Dataset extract.
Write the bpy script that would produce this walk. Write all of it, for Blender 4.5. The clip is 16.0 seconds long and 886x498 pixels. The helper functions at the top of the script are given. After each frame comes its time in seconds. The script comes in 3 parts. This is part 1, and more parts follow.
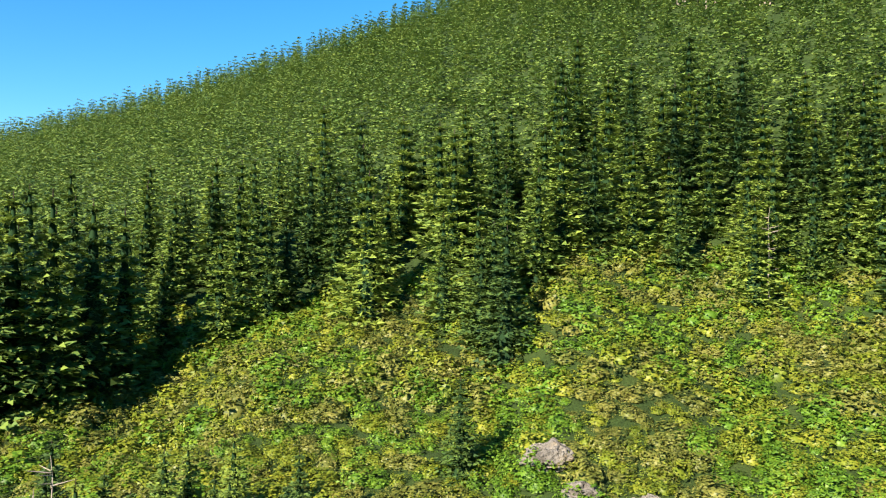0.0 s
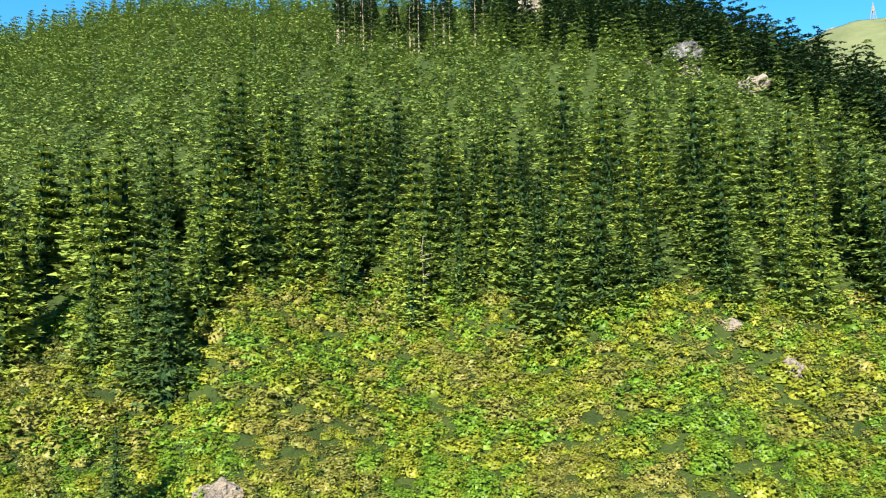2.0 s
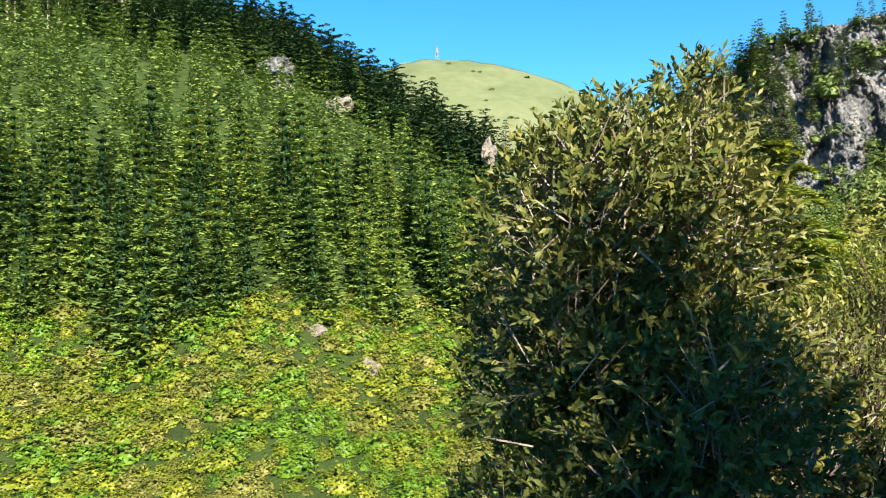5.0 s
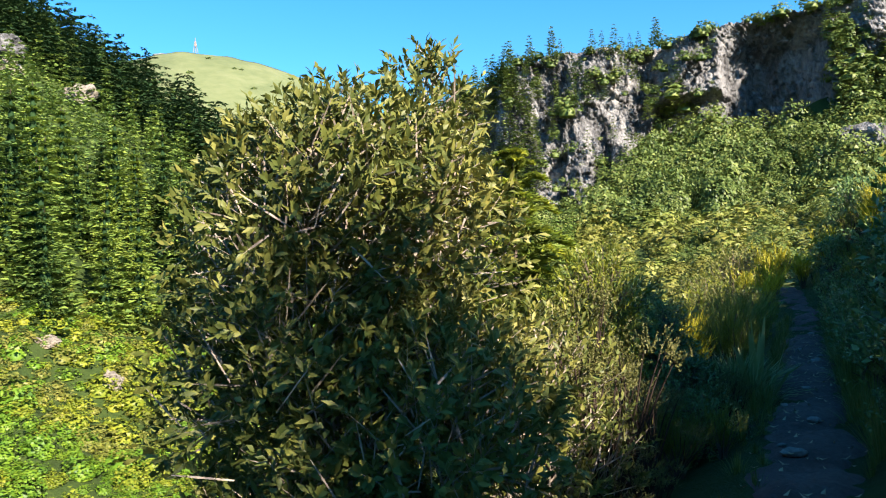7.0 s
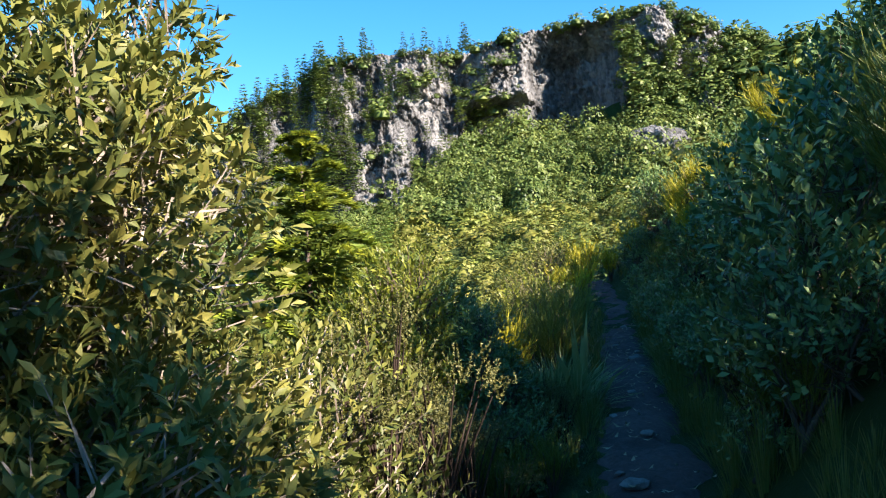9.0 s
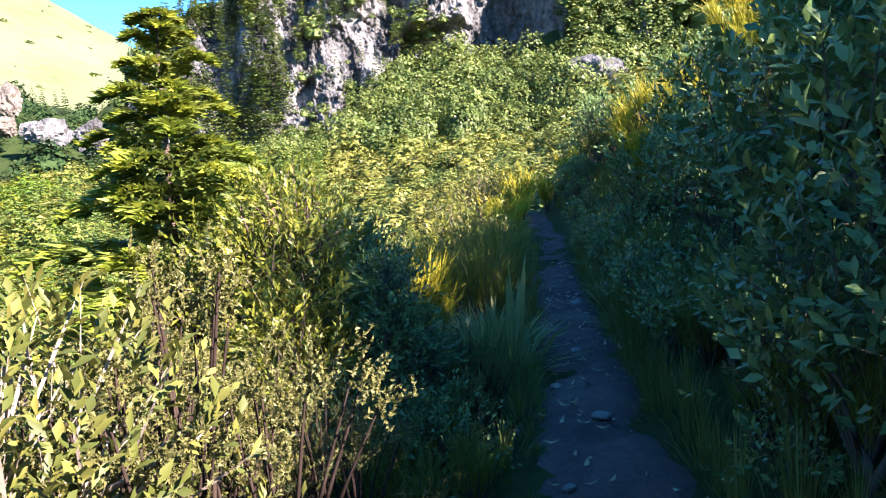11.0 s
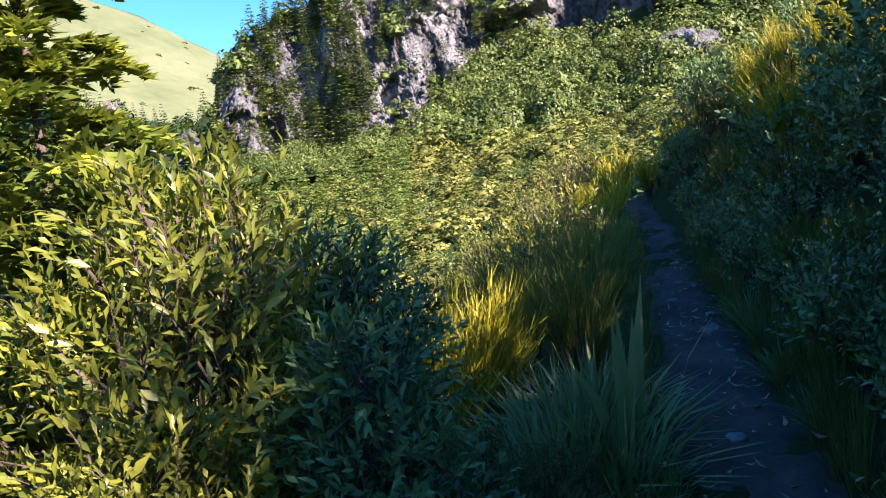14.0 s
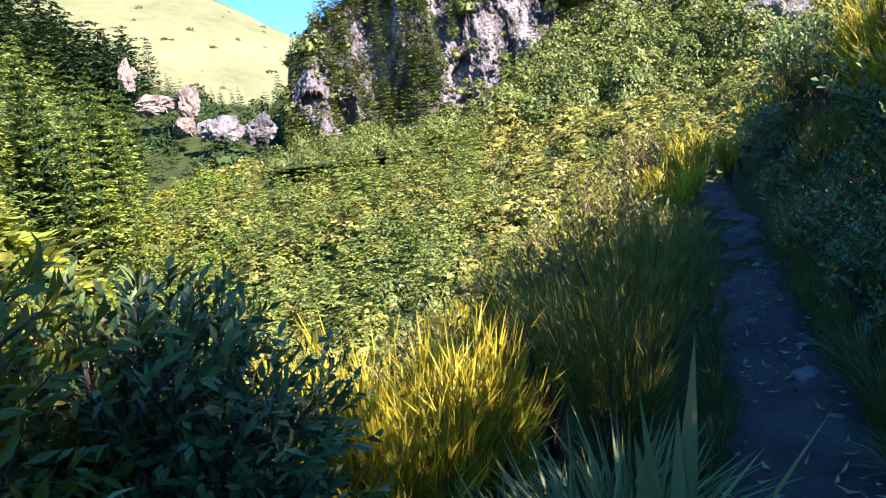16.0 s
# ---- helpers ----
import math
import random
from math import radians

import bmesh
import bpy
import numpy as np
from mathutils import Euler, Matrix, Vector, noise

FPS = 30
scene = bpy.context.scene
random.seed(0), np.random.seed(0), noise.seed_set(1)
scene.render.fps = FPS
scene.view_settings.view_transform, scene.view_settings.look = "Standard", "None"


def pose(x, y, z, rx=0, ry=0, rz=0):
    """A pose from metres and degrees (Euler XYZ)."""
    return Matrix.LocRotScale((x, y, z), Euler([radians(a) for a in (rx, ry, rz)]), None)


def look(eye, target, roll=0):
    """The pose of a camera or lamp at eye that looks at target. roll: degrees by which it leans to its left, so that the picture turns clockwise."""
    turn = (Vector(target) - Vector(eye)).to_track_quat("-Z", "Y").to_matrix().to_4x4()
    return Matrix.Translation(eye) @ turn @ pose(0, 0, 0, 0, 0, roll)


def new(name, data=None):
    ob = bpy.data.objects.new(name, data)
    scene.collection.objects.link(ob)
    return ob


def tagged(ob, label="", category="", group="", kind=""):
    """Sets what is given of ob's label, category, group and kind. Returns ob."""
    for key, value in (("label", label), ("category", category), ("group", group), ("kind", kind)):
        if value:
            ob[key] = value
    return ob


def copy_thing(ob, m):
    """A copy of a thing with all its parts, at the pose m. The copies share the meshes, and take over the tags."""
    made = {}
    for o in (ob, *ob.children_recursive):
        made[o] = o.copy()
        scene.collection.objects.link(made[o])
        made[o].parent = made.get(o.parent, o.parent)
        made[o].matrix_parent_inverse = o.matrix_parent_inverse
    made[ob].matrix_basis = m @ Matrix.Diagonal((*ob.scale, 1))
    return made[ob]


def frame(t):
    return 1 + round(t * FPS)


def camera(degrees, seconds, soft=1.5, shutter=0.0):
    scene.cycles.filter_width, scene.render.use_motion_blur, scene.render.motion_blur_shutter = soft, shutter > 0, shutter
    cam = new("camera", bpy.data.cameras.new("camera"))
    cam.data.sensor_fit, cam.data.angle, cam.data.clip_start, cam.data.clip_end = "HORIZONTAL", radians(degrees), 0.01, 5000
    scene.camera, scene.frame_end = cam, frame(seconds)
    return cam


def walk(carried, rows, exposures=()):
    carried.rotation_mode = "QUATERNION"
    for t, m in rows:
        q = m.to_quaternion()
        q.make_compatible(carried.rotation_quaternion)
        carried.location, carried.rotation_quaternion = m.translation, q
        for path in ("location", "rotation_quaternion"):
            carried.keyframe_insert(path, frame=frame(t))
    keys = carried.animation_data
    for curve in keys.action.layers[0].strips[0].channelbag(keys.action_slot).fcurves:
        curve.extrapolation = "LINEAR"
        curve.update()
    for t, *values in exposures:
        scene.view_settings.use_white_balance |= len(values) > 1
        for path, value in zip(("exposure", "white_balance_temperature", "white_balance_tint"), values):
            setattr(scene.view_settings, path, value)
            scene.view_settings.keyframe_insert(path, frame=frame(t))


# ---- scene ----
cam = camera(60.6, 16.0, soft=1.15)
PATH = [
    (0, look((0.020, 0.020, 1.500), (0.046, 2.020, 1.514), 0.59)),
    (0.5, look((0.045, 0.020, 1.500), (0.239, 2.010, 1.527), 0.09)),
    (1, look((0.070, 0.020, 1.500), (0.491, 1.974, 1.551), -0.27)),
    (1.5, look((0.095, 0.020, 1.500), (0.806, 1.888, 1.573), -0.43)),
    (2, look((0.120, 0.020, 1.500), (0.980, 1.824, 1.588), -1.17)),
    (2.5, look((0.145, 0.020, 1.500), (1.146, 1.749, 1.586), -2.06)),
    (3, look((0.170, 0.020, 1.500), (1.256, 1.697, 1.594), -2.01)),
    (3.5, look((0.195, 0.020, 1.500), (1.393, 1.618, 1.600), -1.90)),
    (4, look((0.220, 0.020, 1.500), (1.576, 1.486, 1.607), -2.09)),
    (4.5, look((0.245, 0.020, 1.500), (1.772, 1.309, 1.590), -2.19)),
    (5, look((0.270, 0.020, 1.500), (1.920, 1.148, 1.583), -1.88)),
    (7.3, look((0.980, 0.000, 1.500), (2.927, 0.453, 1.569), -2.66)),
    (7.5, look((1.100, 0.000, 1.500), (3.066, 0.359, 1.565), -3.01)),
    (8, look((1.460, 0.000, 1.500), (3.455, 0.123, 1.554), -3.30)),
    (8.2, look((1.620, 0.000, 1.500), (3.616, 0.118, 1.563), -4.32)),
    (10.3, look((3.427, -0.047, 1.542), (5.426, -0.012, 1.544), -3.39)),
    (10.5, look((3.590, -0.087, 1.531), (5.590, -0.100, 1.494), -3.31)),
    (11, look((3.986, -0.165, 1.503), (5.980, -0.217, 1.354), -3.45)),
    (11.5, look((4.393, -0.259, 1.483), (6.385, -0.294, 1.306), -3.97)),
    (12, look((4.847, -0.302, 1.472), (6.838, -0.331, 1.287), -3.74)),
    (12.5, look((5.301, -0.356, 1.467), (7.292, -0.338, 1.281), -4.41)),
    (13, look((5.721, -0.377, 1.475), (7.710, -0.224, 1.331), -5.84)),
    (13.5, look((6.152, -0.381, 1.482), (8.138, -0.193, 1.342), -6.30)),
    (14, look((6.603, -0.435, 1.485), (8.588, -0.240, 1.338), -6.67)),
    (14.5, look((7.041, -0.447, 1.497), (9.025, -0.251, 1.344), -6.93)),
    (15, look((7.452, -0.538, 1.511), (9.434, -0.328, 1.349), -7.38)),
    (15.5, look((7.850, -0.667, 1.525), (9.824, -0.397, 1.360), -6.72)),
    (16, look((8.236, -0.796, 1.531), (10.189, -0.404, 1.356), -6.98)),
]
walk(cam, PATH, [(0, 1.65, 6500, 14), (2.0, 1.85, 6500, 14), (5.2, 1.85, 6500, 14), (7.5, 2.05, 6600, 20), (8.2, 2.1, 6500, 21), (10.3, 1.98, 6500, 22), (10.6, 2.08, 6300, 26), (11.2, 2.85, 6300, 36), (12.3, 2.9, 6300, 40), (13.6, 2.2, 6300, 38), (14.3, 2.12, 6300, 38), (15.2, 2.35, 6300, 42), (16.0, 2.38, 6300, 42)])

# ---- world and sun ----
SUN_AZ, SUN_EL = 143.0, 30.5          # yaw from +y towards -x, and height, degrees
world = bpy.data.worlds.new("sky")
scene.world = world
world.use_nodes = True
wn = world.node_tree.nodes
sky = wn.new("ShaderNodeTexSky")
sky.sky_type = 'NISHITA'
sky.sun_disc = False
sky.sun_elevation = radians(SUN_EL)
sky.sun_rotation = radians(-SUN_AZ)
sky.air_density, sky.dust_density, sky.ozone_density = 0.9, 0.0, 5.0
wn["Background"].inputs[1].default_value = 0.075
tone = wn.new("ShaderNodeHueSaturation")
tone.inputs["Hue"].default_value, tone.inputs["Saturation"].default_value = 0.487, 1.25
world.node_tree.links.new(sky.outputs[0], tone.inputs["Color"])
world.node_tree.links.new(tone.outputs[0], wn["Background"].inputs[0])
sun = new("sun", bpy.data.lights.new("sun", 'SUN'))
sun.data.energy, sun.data.angle, sun.data.color = 5.0, radians(0.6), (1.0, 0.90, 0.72)
to_sun = Vector((-math.sin(radians(SUN_AZ)) * math.cos(radians(SUN_EL)), math.cos(radians(SUN_AZ)) * math.cos(radians(SUN_EL)), math.sin(radians(SUN_EL))))
sun.matrix_world = look(to_sun * 50, (0, 0, 0))

rng = np.random.default_rng(7)


# ---- materials ----
def nodes_of(name):
    m = bpy.data.materials.new(name)
    m.use_nodes = True
    t = m.node_tree
    return m, t.nodes, t.links, t.nodes["Principled BSDF"]


def ramp(n, l, src, *stops):
    r = n.new("ShaderNodeValToRGB")
    e = r.color_ramp.elements
    while len(e) < len(stops):
        e.new(0.5)
    for k, (p, c) in enumerate(stops):
        e[k].position, e[k].color = p, (*c, 1)
    l.new(src, r.inputs[0])
    return r.outputs[0]


def noise_of(n, l, scale, detail=4, rough=0.6, stretch=None, vec=None):
    g = n.new("ShaderNodeNewGeometry")
    src = vec or g.outputs["Position"]
    if stretch:
        mp = n.new("ShaderNodeMapping")
        mp.inputs["Scale"].default_value = stretch
        l.new(src, mp.inputs[0])
        src = mp.outputs[0]
    t = n.new("ShaderNodeTexNoise")
    t.inputs["Scale"].default_value, t.inputs["Detail"].default_value, t.inputs["Roughness"].default_value = scale, detail, rough
    l.new(src, t.inputs[0])
    return t.outputs[0]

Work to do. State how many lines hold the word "camera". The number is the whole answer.

Solution for this exercise. 5